What’s wrong with \newfont?

If all else fails, you can specify a font using the LaTeX \newfont command. The font so specified doesn’t fit into the LaTeX font selection mechanism, but the technique can be tempting under several circumstances. The command is merely the thinnest of wrappers around the \font primitive, and doesn’t really fit with LaTeX at all. A simple, but really rather funny, example of the problems it poses, may be seen in:

\documentclass[10pt]{article}
\begin{document}
\newfont{\myfont}{cmr17 scaled 2000}
\myfont
\LaTeX
\end{document}
(the reader is encouraged to try this). The “A” of \LaTeX pretty much disappears: LaTeX chooses the size on the “A” according to its idea of the font size (10pt), but positions it according to the dimensions of “\myfont”, which is more than three times that size.
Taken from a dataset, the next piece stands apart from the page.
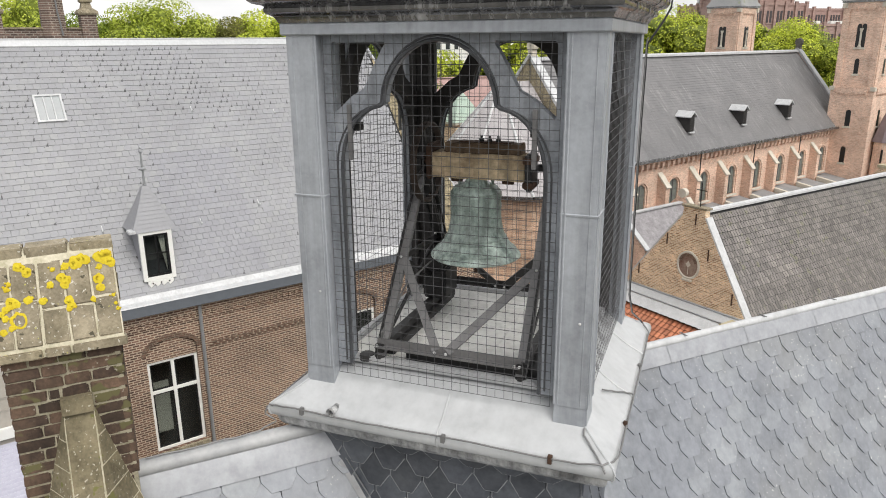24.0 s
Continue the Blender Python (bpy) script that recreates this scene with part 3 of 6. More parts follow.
yoke = thing("bell_yoke", "weathered oak yoke beam strapped with rusty iron", "yoke", TURRET @ pose(-0.015, 0, 0))
bm = bmesh.new()
prism(bm, [(-0.31, -0.085, 12.988), (-0.31, 0.085, 12.988), (-0.31, 0.088, 13.148), (-0.31, -0.088, 13.148)], (0.62, 0, 0))
bmesh.ops.bevel(bm, geom=bm.edges[:], offset=0.007, segments=2, affect="EDGES")
bmesh.ops.subdivide_edges(bm, edges=[e for e in bm.edges if e.calc_length() > 0.4], cuts=14)
jitter(bm, 0.0035, 31)
part("beam", bm, YOKE_WOOD, yoke)
bm = bmesh.new()
box(bm, -0.225, 0.27, -0.068, 0.07, 13.146, 13.212, 0.006)
bmesh.ops.subdivide_edges(bm, edges=[e for e in bm.edges if e.calc_length() > 0.3], cuts=12)
jitter(bm, 0.004, 32)
part("top_board", bm, YOKE_DARK, yoke, "rotten dark top board of the yoke")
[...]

Another “\myfont” example arises from an entirely different source. The mini-document:

\documentclass{article}
\begin{document}
\newfont{\myfont}{ecrm1000}
{\myfont voil\`a}
\end{document}
gives you “German low double quotes” (under the “a”) in place of the grave accent. This happens because ecrm1000 is in a different font encoding than LaTeX is expecting — if you use the LaTeX fontenc package to select the EC fonts, all these tiresome encoding issues are solved for you, behind the scenes.

There does however remain a circumstance when you will be tempted to use \newfont — viz., to get a font size that doesn’t fall into the Knuth standard set of sizes: LaTeX (by default) won’t allow you to use such a size. Don’t despair: see the answer “arbitrary font sizes”.